A COOK'S GARDEN
In Fine Form -- and Function
Thursday, January 11, 2007
Any healthy, well-tended vegetable garden is beautiful, but some are works of art, and the one at the Chateau de Villandry in France's Loire Valley is considered the Mona Lisa of potagers. It forms only one part of the formal grounds that grace this Renaissance castle, but, on its own, it is a pilgrimage site for kitchen gardeners. More than 40 kinds of vegetables, from peppers to pumpkins, are set out in tidy square plots edged with boxwood, each a flawless composition of complementary textures, forms and colors that change with the seasons. Inspired by gardens of the 15th century, it is like a 100,000-square-foot bejeweled altar cloth, spread over the land in homage to the fruits of the earth.
Dazzling as Villandry may be, its perfection is intimidating. I keep imagining some hapless serf marring its geometry by the theft of a single cabbage, then cast into the dungeon for his crime. I wonder how much of the gorgeous bounty is used for food today. I salute the influence the garden has had on current garden style, but the late Rosemary Verey's legendary English potager at Barnsley House in Gloucestershire is more my cup of tea. Though an estate garden, it has a domestic scale. Its clever bamboo vine supports look doable. Its patterned arrangements of brightly colored vegetables are as glamorous as Villandry's when caught by a photographer's eye, but I can picture them being gathered later for supper -- whether this in fact happened or not.
Engineering a decorative but functional vegetable garden is tricky. It shouldn't be like making a holiday gingerbread house that's too pretty to eat. Here are some ways to make it work:
· Keep transplants in reserve. If you always have some lettuce seedlings in various colors, you can keep the scheme intact, even if some are a bit smaller than others.
· Interplant early crops with late ones. Let's say you've edged a plot with dill or arugula plants that will go to seed before summer's end. Sow a row of carrots next to them. The leafy carrot tops will help disguise the earlier planting's decline, then take over after its final fall from grace.
· For beds that must look and stay pretty, choose crops that can be picked leaf by leaf and maintain their integrity, such as beet greens, turnip greens, Swiss chard and spinach.
· Have some late-summer stand-ins. Fruiting crops such as tomatoes, eggplant and zucchini grow and bear for a long time, but the quality of their foliage may suffer in late summer. When aesthetics wins out over appetite, pull these out and replace them with ornamental cabbages or parsley.

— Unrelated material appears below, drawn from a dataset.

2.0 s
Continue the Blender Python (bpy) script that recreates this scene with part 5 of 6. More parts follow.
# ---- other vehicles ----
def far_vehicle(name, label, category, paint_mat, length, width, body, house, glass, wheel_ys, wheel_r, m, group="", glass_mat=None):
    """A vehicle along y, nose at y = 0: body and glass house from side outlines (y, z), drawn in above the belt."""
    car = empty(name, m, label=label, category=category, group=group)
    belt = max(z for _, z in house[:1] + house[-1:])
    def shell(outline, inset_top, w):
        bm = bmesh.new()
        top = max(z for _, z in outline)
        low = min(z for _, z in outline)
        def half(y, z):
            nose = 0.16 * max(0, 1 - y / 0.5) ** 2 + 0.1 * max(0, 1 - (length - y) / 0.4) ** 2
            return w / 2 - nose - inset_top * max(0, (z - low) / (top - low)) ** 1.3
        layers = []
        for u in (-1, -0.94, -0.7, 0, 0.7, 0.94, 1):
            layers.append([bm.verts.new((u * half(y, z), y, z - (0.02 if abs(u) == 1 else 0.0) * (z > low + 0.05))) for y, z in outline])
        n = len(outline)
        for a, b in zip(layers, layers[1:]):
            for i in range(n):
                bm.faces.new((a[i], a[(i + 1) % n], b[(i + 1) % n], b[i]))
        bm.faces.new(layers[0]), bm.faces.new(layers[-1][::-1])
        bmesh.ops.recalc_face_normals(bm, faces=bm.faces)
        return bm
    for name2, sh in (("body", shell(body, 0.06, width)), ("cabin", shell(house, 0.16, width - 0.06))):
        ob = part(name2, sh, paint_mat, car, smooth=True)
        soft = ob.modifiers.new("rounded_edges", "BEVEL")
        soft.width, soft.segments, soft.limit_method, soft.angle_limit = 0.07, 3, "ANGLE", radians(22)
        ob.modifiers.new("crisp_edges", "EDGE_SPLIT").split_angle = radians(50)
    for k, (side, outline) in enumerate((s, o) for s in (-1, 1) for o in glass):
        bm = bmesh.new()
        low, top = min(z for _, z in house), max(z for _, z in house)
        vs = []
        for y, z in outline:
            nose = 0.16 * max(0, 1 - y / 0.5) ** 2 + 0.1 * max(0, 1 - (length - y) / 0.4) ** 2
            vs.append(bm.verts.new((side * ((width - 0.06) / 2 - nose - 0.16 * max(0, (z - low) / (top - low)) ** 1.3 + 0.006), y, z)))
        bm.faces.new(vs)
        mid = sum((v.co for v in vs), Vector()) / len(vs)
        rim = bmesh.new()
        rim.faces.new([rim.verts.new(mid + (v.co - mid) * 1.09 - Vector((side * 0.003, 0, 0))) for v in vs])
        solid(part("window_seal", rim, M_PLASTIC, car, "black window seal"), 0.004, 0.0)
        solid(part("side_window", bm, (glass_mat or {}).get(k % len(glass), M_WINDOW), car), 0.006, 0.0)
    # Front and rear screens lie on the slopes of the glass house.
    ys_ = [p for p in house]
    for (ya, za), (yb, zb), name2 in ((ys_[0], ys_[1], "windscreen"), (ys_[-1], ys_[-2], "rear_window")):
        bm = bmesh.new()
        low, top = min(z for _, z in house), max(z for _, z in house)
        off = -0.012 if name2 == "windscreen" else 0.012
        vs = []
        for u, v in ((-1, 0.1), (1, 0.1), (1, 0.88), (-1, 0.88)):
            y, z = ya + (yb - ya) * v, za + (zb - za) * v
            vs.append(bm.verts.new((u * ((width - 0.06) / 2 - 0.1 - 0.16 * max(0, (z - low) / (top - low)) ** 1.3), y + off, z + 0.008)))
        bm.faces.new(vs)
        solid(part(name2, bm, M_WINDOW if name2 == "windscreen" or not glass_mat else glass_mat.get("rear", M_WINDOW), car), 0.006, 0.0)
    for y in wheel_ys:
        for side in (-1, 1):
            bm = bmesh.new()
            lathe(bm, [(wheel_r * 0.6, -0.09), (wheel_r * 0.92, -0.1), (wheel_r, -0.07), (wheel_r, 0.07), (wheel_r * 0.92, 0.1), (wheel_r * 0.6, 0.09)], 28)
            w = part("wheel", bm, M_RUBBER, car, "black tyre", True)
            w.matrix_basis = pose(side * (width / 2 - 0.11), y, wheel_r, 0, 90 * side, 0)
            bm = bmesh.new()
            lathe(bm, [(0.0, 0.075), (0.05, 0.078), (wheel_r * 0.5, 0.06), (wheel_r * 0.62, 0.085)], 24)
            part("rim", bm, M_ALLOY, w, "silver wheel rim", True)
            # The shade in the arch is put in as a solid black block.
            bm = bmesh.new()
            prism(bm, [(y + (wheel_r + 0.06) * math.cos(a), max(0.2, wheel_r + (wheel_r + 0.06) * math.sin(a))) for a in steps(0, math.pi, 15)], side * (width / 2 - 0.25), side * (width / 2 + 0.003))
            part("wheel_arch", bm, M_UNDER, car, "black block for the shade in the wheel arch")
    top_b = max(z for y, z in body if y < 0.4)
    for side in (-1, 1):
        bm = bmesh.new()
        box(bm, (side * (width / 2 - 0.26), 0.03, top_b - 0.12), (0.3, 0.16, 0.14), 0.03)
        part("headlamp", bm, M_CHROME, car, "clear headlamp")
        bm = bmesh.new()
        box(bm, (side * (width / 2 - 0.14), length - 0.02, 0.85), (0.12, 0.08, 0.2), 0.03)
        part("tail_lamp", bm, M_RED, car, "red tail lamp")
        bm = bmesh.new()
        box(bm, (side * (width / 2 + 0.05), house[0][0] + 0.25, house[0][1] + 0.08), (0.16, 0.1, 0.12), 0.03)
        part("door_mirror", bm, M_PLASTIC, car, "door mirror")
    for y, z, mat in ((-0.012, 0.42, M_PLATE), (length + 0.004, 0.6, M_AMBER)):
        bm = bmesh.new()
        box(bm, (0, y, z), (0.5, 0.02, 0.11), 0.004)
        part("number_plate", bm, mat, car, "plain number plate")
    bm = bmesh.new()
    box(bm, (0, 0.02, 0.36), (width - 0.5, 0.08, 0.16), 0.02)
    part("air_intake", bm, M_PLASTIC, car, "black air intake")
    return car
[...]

· Use flowers to add color, definition and permanence. A dwarf marigold edging around a bed keeps it respectable even if the burgundy okra inside it has seen better days. Sow a sprawling annual such as vining nasturtium to fill a bed that has been vacated by bush beans or early peas. Rosalind Creasy, in her groundbreaking 1982 manual "The Complete Book of Edible Landscaping," suggested sowing sweet alyssum in spring to gradually grow as an understory in a bed where beets will later be harvested. Verey under-sowed cabbages with sweet peas.
· Grow perennial crops. A planting of asparagus makes a handsome backdrop, its ferny foliage a beautiful green in summer and gold in fall. Jerusalem artichokes, with their yellow flowers, also might work well. For a permanent low edging use Alpine strawberries, sorrel or perennial herbs such as lavender, sage and thyme. Rhubarb makes a good accent plant. Though not reliably perennial, artichokes and cardoons, with their spiny grandeur, lend drama. So do sunflowers. Even their scarecrow look in winter is striking.
· Finally, here's a trick that served me well in an edible garden I once planted in the "flower" part of the yard. It comprised two rectangular beds with a path between them and two peach trees with annual flowers planted beneath at the far end. Each of the long beds contained vegetables planted in short rows, running crosswise. In choosing these crops I required that they look beautiful during the entire growing season, then be harvested all at once for fall storage, so I wouldn't see any gaps. Those included carrots, beets, leeks, red cabbage, parsnips and celery root. Nicknamed "Villandry," the plot was consistently lovely from spring through fall. When winter came, we ate every bite.